We have had a little difficulty with Portia's note-reading recently. I had reservations with this whole Suzuki method from the beginning for this very reason, but hopefully it will still come. I got frustrated the other morning when Portia wasn't "reading" the music (Suzuki Book 3 conveniently has left out all the fingerings—thank goodness!—so now she can't rely on that) so I told Portia I expected an essay from her when I returned from work on why she needs to learn to read notes. It was sort of cute though; she had titled it S.A. Hahaha! Hopefully she'll now realize the why to the note-reading. She is so cute it's kind of hard to discipline her.
Funny story for anyone who appreciates and knows music: One night at dinner, Eric was telling me that Portia was FINALLY getting the triplets in the I Can Read Music rhythms. After dinner, Portia came up, pointed at the section of my closet where I keep things (and I had a group of 3 Littlest Pet Shop cats—which Portia had called the triplets—stashed up there when it bought them on sale and was going to give it to her for Christmas). She stated, "Dad said I could have the triplets!" It took a couple back-and-forths and a couple conferences to figure out that Portia had misunderstood when Eric had said she "was finally getting the triplets" in her music. Here's Portia with the Pet Shop triplets she actually got for Christmas:
Saturday, December 28, 2013
Christmas season came and went so fast this year. I'm not looking forward to taking down the decorations (they seemed to take forever to put up this year). But mark my words: I will not buy any Christmas stuff in after-Christmas sales this year. Wait, unless I can find ready-made red bows. I kind of need those for the garland on the railings. But nothing else! I had been looking forward to putting up our tree all year as we bought our 12-foot, flocked tree half-off in the after-Christmas sale at Taipan Trading last year. I finally have the perfect place to put up a tall tree (in our library) and am still loving it. If I wouldn't turn into the crazy Christmas lady, I'd keep this tree up all year long. I love the snowy owls, crystal chandelier ornaments and the turquoise-silver-and-red color scheme.
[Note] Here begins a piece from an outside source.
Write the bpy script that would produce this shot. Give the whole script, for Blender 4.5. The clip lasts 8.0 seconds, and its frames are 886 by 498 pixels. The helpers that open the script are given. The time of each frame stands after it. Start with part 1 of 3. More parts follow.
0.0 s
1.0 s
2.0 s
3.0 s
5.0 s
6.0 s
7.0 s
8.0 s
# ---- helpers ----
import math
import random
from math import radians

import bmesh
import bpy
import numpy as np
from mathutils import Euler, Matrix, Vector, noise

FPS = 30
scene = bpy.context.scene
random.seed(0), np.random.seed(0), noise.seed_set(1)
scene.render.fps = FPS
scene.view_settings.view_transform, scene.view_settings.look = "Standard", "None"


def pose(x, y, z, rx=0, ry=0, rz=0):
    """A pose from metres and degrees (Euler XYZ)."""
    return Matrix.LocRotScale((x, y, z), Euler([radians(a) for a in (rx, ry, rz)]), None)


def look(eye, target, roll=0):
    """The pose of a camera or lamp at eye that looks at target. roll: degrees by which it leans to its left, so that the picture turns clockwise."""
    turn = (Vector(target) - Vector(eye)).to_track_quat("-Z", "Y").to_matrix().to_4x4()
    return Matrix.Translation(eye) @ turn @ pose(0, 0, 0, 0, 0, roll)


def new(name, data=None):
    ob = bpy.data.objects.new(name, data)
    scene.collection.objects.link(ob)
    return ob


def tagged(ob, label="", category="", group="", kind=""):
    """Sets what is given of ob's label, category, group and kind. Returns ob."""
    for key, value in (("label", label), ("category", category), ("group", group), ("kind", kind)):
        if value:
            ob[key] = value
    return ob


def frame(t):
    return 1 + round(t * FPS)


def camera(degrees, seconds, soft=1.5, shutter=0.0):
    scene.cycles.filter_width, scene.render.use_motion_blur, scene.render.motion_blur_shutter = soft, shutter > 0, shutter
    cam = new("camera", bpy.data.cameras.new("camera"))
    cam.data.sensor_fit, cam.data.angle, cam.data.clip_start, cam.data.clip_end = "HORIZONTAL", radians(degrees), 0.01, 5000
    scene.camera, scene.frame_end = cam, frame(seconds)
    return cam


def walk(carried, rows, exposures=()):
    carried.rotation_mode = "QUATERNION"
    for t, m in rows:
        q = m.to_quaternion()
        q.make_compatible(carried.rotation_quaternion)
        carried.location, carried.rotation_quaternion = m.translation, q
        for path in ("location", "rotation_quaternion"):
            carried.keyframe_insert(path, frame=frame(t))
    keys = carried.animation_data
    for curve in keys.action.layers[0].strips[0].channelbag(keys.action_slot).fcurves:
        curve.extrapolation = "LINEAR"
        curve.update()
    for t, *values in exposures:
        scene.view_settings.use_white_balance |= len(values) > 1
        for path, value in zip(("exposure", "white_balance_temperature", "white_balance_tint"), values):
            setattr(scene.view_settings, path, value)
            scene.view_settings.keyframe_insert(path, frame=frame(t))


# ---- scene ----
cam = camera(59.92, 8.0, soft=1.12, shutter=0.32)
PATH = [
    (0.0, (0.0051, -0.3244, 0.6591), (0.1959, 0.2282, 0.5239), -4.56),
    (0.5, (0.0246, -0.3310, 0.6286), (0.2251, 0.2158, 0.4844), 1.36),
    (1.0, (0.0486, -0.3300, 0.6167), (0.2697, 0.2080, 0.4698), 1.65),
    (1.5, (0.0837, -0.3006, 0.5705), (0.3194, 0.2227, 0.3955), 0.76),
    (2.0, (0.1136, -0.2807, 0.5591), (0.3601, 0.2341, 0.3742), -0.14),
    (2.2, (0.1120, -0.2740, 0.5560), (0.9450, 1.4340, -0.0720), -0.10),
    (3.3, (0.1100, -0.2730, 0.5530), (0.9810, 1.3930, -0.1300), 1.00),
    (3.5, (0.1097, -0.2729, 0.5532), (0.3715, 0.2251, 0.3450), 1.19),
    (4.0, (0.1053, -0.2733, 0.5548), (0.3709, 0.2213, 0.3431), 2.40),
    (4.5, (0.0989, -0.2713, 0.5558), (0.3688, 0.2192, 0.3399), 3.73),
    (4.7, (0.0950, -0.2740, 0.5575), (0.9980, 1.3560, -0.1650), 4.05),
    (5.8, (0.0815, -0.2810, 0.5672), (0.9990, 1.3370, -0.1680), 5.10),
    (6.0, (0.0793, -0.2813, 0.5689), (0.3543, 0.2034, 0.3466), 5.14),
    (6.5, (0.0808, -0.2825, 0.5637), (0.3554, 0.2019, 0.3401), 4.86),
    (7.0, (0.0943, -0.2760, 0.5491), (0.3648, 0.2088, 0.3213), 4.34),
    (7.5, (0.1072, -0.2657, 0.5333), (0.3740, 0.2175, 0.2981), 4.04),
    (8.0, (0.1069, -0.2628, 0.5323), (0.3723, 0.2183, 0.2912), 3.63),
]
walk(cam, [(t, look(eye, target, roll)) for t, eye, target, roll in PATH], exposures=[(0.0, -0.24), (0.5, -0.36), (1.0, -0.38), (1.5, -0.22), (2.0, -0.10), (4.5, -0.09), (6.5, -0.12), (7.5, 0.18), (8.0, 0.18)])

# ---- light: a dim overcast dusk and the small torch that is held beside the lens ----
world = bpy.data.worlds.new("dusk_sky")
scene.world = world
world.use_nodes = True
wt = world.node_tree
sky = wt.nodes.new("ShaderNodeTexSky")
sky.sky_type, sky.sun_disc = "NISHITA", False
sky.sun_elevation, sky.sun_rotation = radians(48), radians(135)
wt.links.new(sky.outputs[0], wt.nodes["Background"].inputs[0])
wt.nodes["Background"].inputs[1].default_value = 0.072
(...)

We watched loads of Christmas movies this year—all the oldies but goodies—since I'm always so tired after work and love snuggling up with the girls in my bed and watching TV. We got free tickets to go downtown to see A Snow White Christmas that the girls really liked.
The next morning, Bianca and Portia were ready for presents at 6:30. I started the wood fire down in the basement and we opened presents.
The big presents this year were Bianca's ipod touch and Portia's balance beam. They got a shared present too, a go-kart that really won't be all that much fun until the spring. Eric made these awesome frames with prints we picked up when we were in Italy; Bianca embroidered a Y slogan for dad's carriage house; Portia drew pictures for each of us and framed them. I still stick to my 3 categories—Bianca got exercise (think Nike App for her ipod), eduction (Amazon gift card so she can read on her ipod), and a shopping trip with me to get her some clothes SHE can pick out) and Portia's exercise was her balance beam, talent was a bunch of art supplies and light-up dry-erase board, and play (Pet Shops again). I think the girls got plenty to be grateful too, without being spoiled. I may regret the ipod touch thing though. We're setting up some rules about usage.
We spent Christmas day with the Quigley's—Bruce and Joanie and Jason and Wendy's family. It was delicious food, relaxing, and fun. I'm starting to have a love-hate relationship with the game Settlers of Catan. And I still maintain that I play boardgames for the enjoyment they provide—not just to win. It was another nice Christmas that I'm sad to see go.